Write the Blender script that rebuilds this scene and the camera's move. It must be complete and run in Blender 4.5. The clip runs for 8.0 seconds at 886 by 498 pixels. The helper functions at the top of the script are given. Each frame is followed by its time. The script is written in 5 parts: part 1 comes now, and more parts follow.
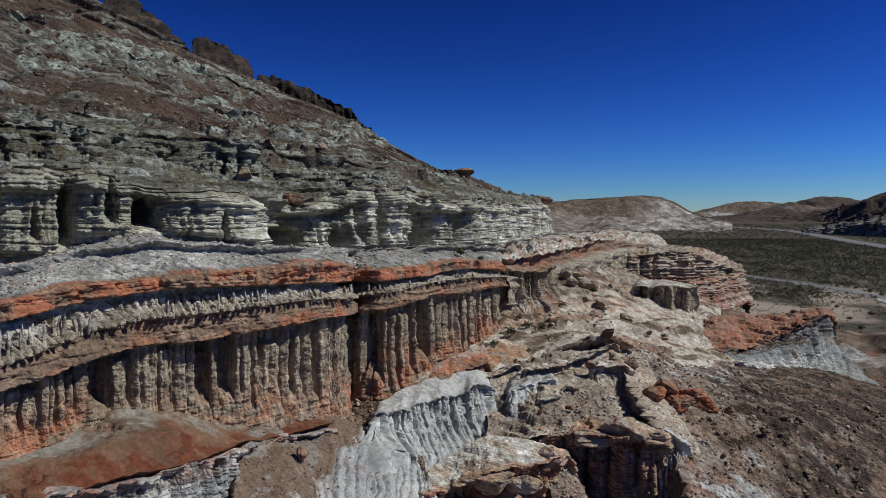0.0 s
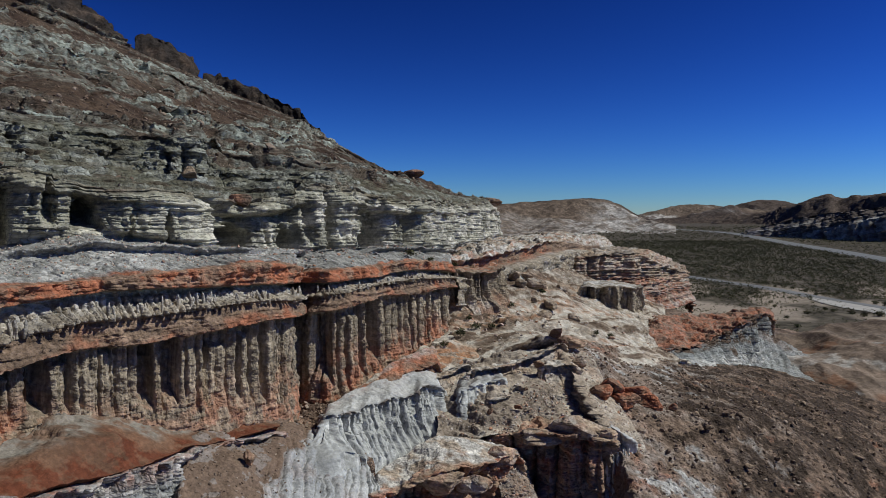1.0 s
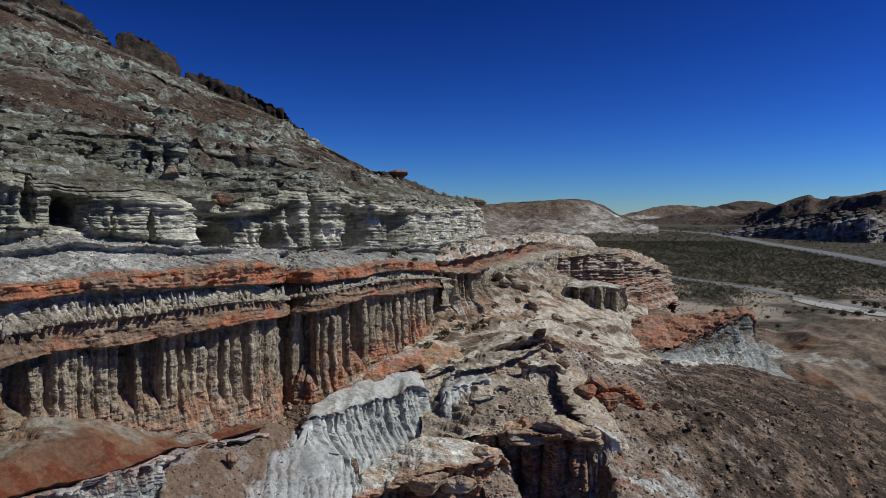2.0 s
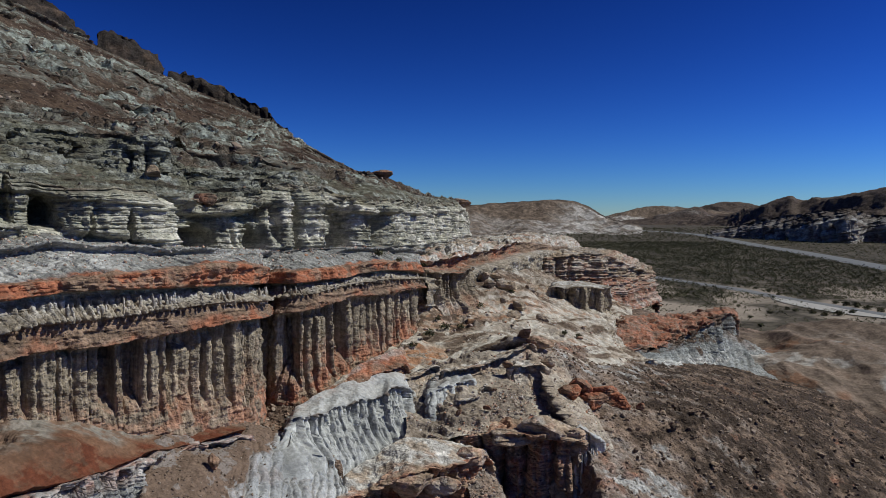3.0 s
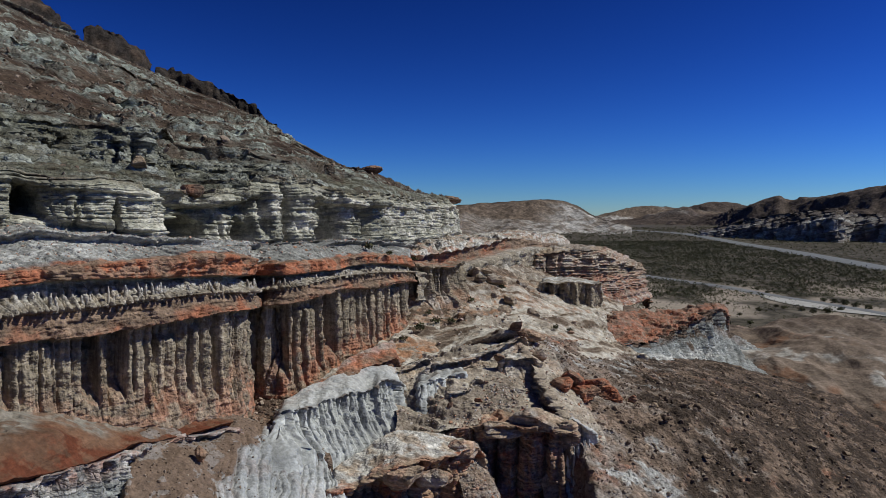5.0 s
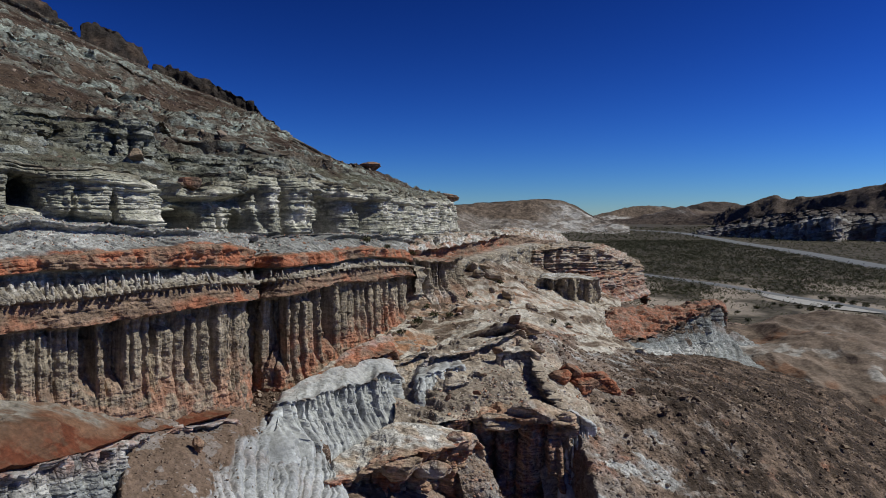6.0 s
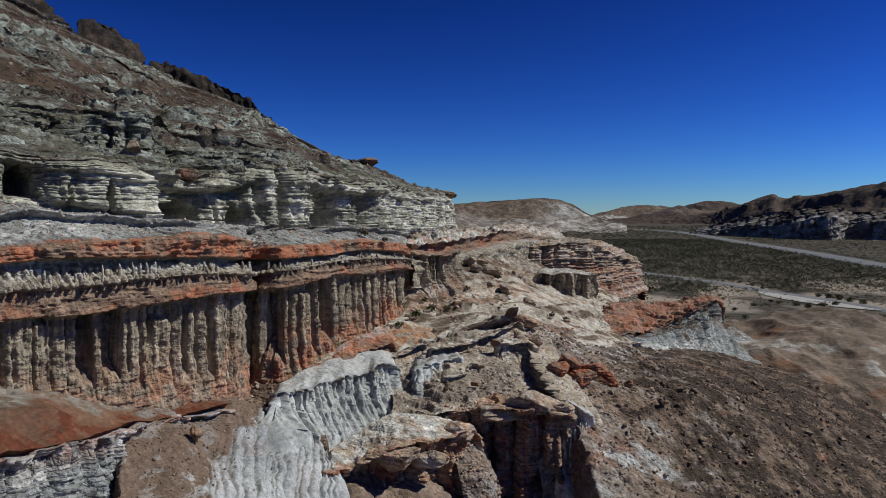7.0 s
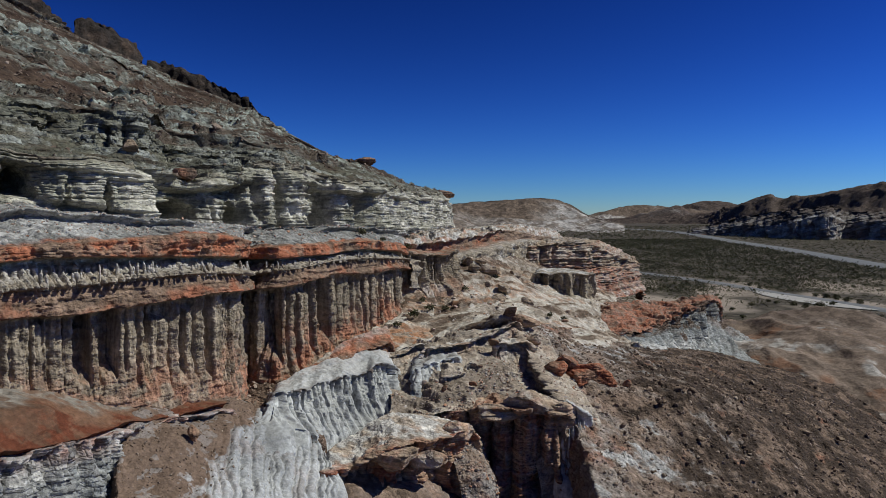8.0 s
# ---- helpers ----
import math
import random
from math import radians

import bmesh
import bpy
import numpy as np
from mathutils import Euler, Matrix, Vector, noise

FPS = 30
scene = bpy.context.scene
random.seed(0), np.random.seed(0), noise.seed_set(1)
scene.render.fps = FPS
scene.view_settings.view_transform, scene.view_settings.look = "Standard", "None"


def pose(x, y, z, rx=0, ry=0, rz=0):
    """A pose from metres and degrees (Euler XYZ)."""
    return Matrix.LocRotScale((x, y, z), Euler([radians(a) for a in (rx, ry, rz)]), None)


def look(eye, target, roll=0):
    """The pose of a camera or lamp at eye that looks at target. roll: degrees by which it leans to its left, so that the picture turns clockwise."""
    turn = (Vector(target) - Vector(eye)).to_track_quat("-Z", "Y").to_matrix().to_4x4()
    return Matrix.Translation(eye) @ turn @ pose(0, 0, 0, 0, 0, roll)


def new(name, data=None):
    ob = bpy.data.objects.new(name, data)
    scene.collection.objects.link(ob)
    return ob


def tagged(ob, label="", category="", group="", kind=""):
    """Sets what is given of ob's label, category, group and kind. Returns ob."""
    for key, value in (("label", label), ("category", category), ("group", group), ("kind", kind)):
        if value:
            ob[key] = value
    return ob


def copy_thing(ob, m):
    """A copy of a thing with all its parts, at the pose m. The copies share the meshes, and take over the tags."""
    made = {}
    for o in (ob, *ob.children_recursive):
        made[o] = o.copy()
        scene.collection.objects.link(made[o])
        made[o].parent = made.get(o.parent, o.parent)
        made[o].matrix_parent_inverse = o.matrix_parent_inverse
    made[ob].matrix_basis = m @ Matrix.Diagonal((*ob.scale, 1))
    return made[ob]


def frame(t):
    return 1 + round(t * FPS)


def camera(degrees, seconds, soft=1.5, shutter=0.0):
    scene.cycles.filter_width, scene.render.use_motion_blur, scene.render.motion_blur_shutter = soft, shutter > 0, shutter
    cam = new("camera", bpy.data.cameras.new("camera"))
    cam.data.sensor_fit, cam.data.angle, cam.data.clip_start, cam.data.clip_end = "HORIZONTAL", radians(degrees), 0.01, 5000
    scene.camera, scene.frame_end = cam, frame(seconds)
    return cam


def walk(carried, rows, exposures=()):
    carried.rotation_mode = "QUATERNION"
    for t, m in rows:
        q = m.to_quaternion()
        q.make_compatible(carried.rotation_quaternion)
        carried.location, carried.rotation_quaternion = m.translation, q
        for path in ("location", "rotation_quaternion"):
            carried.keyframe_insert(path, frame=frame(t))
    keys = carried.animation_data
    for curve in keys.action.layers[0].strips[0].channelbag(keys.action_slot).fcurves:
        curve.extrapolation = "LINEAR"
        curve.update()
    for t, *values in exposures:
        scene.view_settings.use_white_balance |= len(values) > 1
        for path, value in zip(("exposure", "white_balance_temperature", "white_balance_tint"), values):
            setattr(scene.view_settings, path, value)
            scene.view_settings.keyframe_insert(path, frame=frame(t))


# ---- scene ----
...
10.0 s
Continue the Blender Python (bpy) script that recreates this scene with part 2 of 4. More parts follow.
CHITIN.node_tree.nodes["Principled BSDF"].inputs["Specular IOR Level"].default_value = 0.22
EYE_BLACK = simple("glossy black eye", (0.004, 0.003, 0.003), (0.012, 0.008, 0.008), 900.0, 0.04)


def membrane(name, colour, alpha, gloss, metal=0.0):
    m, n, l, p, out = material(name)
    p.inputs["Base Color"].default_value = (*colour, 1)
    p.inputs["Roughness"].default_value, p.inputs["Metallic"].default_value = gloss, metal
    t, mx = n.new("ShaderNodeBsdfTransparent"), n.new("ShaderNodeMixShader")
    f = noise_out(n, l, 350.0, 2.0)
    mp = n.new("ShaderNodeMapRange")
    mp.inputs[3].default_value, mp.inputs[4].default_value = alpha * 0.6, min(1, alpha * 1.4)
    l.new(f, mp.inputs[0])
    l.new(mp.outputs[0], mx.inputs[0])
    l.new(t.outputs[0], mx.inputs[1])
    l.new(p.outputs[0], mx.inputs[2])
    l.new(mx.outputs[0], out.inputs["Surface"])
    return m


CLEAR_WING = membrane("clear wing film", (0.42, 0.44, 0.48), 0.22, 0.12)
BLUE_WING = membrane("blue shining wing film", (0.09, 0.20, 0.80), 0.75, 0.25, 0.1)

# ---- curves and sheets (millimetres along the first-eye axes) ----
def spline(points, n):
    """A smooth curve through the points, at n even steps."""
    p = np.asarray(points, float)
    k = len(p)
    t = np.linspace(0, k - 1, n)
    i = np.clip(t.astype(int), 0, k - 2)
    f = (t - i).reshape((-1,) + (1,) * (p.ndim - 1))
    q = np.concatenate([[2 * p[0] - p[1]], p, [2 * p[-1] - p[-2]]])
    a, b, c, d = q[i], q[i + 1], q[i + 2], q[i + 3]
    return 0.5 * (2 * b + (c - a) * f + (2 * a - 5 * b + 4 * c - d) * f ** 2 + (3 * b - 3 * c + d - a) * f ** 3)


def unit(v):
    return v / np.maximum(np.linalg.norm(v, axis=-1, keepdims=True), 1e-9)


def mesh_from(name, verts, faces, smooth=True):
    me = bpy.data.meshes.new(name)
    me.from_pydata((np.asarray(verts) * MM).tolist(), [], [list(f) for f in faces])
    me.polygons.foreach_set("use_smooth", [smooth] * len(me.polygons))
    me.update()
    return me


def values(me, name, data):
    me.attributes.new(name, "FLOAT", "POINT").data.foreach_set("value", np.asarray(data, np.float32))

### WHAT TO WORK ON
Begin with the line that has "ob[key] = value" in the listing above and end after the line that has "scene.view_settings.keyframe_insert(path, frame=frame(t))"; output those lines exactly.

### FULL OUTPUT
            ob[key] = value
    return ob


def copy_thing(ob, m):
    """A copy of a thing with all its parts, at the pose m. The copies share the meshes, and take over the tags."""
    made = {}
    for o in (ob, *ob.children_recursive):
        made[o] = o.copy()
        scene.collection.objects.link(made[o])
        made[o].parent = made.get(o.parent, o.parent)
        made[o].matrix_parent_inverse = o.matrix_parent_inverse
    made[ob].matrix_basis = m @ Matrix.Diagonal((*ob.scale, 1))
    return made[ob]


def frame(t):
    return 1 + round(t * FPS)


def camera(degrees, seconds, soft=1.5, shutter=0.0):
    scene.cycles.filter_width, scene.render.use_motion_blur, scene.render.motion_blur_shutter = soft, shutter > 0, shutter
    cam = new("camera", bpy.data.cameras.new("camera"))
    cam.data.sensor_fit, cam.data.angle, cam.data.clip_start, cam.data.clip_end = "HORIZONTAL", radians(degrees), 0.01, 5000
    scene.camera, scene.frame_end = cam, frame(seconds)
    return cam


def walk(carried, rows, exposures=()):
    carried.rotation_mode = "QUATERNION"
    for t, m in rows:
        q = m.to_quaternion()
        q.make_compatible(carried.rotation_quaternion)
        carried.location, carried.rotation_quaternion = m.translation, q
        for path in ("location", "rotation_quaternion"):
            carried.keyframe_insert(path, frame=frame(t))
    keys = carried.animation_data
    for curve in keys.action.layers[0].strips[0].channelbag(keys.action_slot).fcurves:
        curve.extrapolation = "LINEAR"
        curve.update()
    for t, *values in exposures:
        scene.view_settings.use_white_balance |= len(values) > 1
        for path, value in zip(("exposure", "white_balance_temperature", "white_balance_tint"), values):
            setattr(scene.view_settings, path, value)
            scene.view_settings.keyframe_insert(path, frame=frame(t))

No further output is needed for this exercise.